Wygrana A. Miszalskiego w granicach błędu. Mamy komentarz zwycięzcy
- Trzeba poczekać na oficjalne dane - mówi Interii Aleksander Miszalski, który według sondaży exit poll nieznacznie pokonał Łukasza Gibałę w wyścigu po prezydenturę w Krakowie. Różnica jest jednak tak mała, że zwycięzca jeszcze może się zmienić.

Według sondażowych wyników exit poll dla Polsatu, TVP i TVN Aleksander Miszalski nieznacznie wygrał z Łukaszem Gibałą w drugiej turze wyborów prezydenckich w Krakowie. Tyle tylko, że różnica głosów 51,1 proc. do 48,9 proc. jest minimalna i mieści się w granicach błędu statystycznego.
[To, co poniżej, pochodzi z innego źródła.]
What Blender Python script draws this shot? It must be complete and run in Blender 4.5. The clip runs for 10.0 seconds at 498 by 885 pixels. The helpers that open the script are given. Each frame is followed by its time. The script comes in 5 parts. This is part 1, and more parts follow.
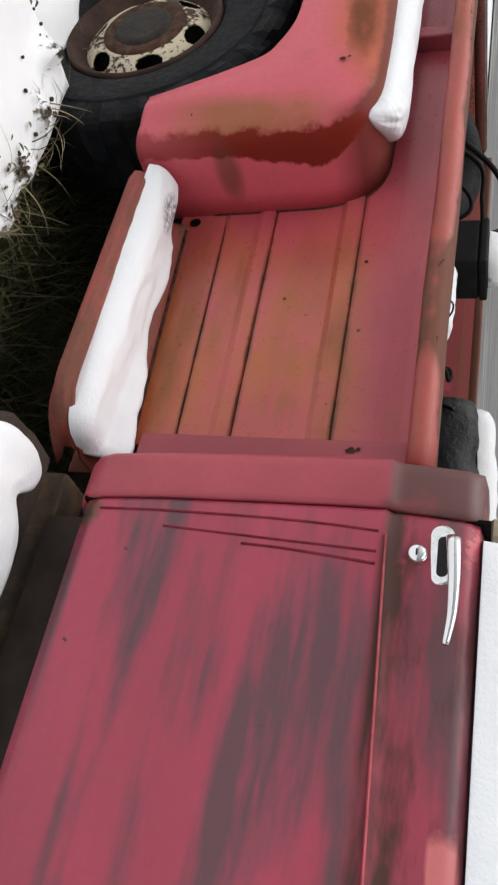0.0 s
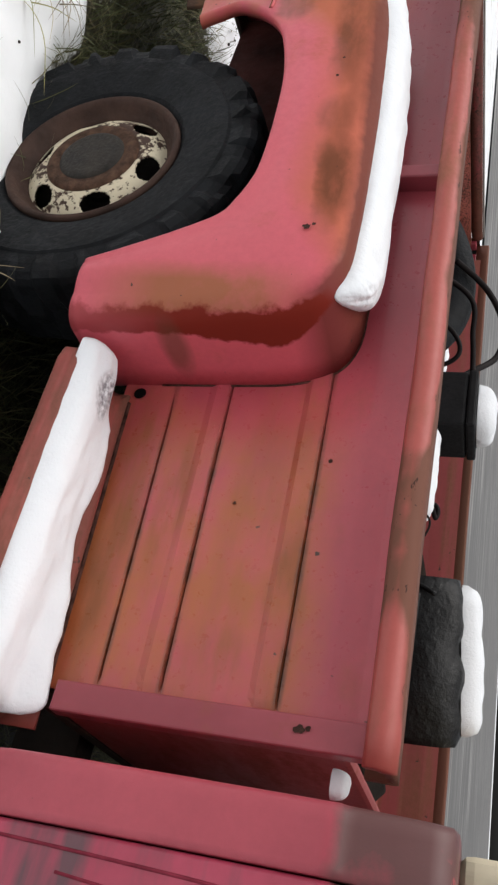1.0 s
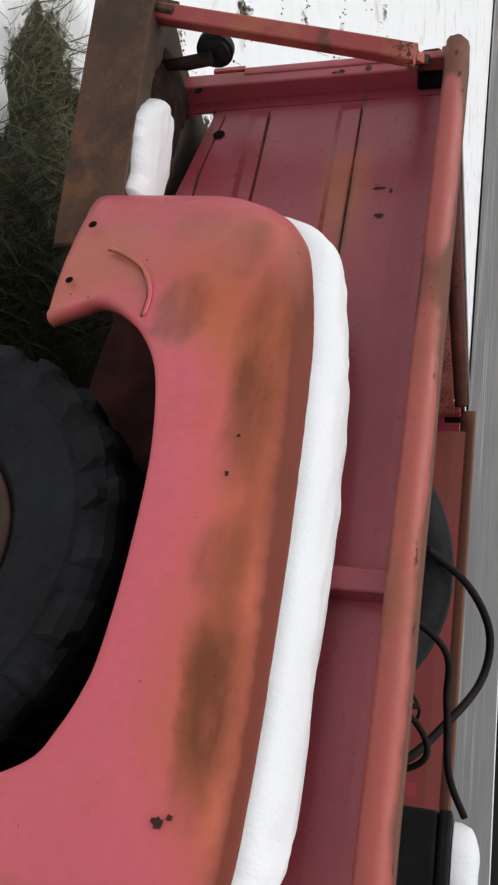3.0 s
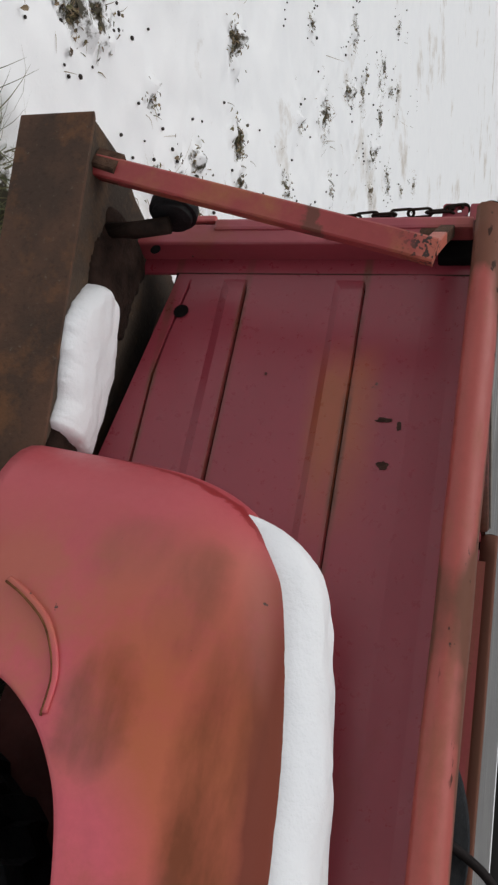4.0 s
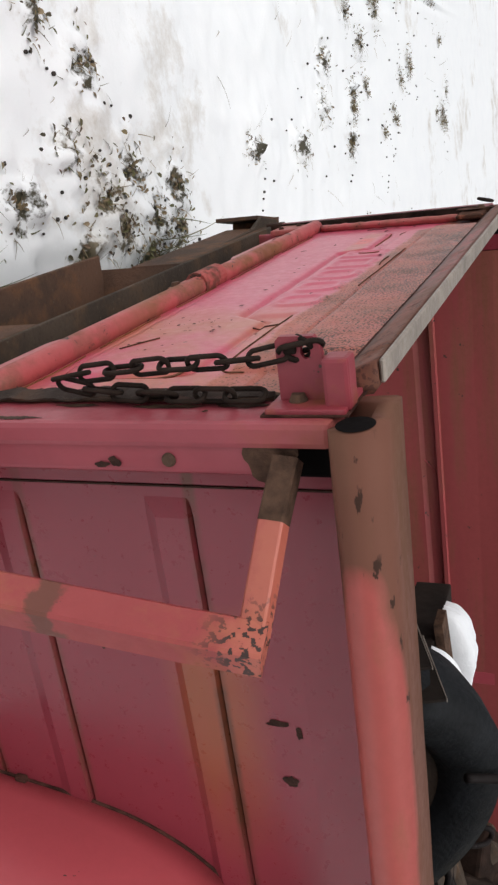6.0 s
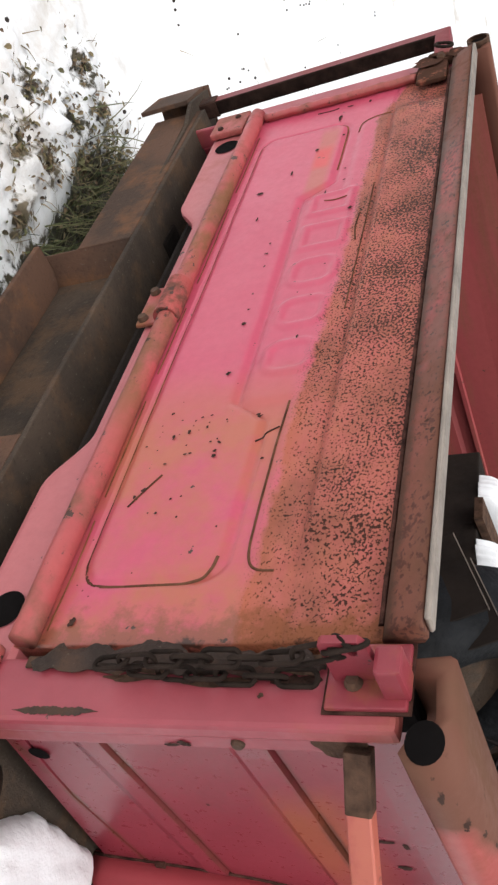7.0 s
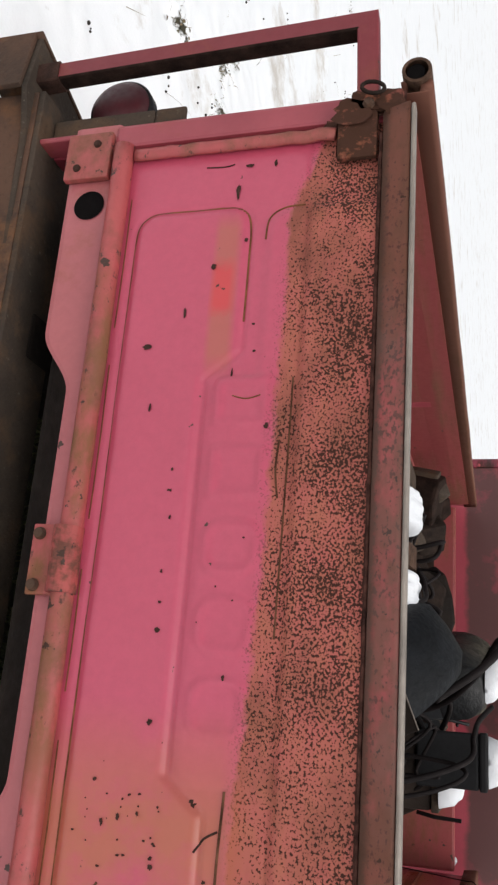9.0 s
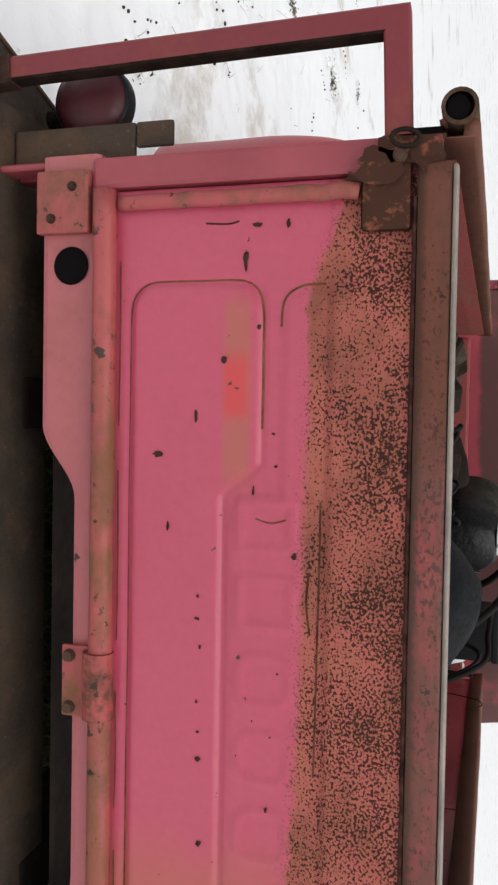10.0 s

Obaj kontrkandydaci wolą przy takim wyniku dmuchać na zimne. Wszystko przez to, że łatwo w niedzielę odtrąbić sukces, a w poniedziałek obudzić się jako przegrany.
- Pamiętajmy, że to sondażowe wyniki. Różnica jest nieznaczna i na pewno trzeba poczekać na oficjalne dane z Państwowej Komisji Wyborczej. Musimy więc poczekać i zobaczymy, czy coś się jeszcze zmieni - powiedział nam na gorąco Miszalski.
- Oczywiście dziękuję moim wyborcom. Tym krakowiankom i krakowianom, którzy oddali na mnie głosy - dodawał.
Już na scenie w Nowohuckim Centrum Kultury dziękował też swojej rodzinie - żonie, rodzicom, teściom, którzy byli obecni na scenie. - Obiecuję, że będzie tylko lepiej - powiedział.
Gibała lub Miszalski zastąpią odchodzącego na polityczną emeryturę Jacka Majchrowskiego. Ustępujący włodarz rządził Krakowem blisko 22 lata.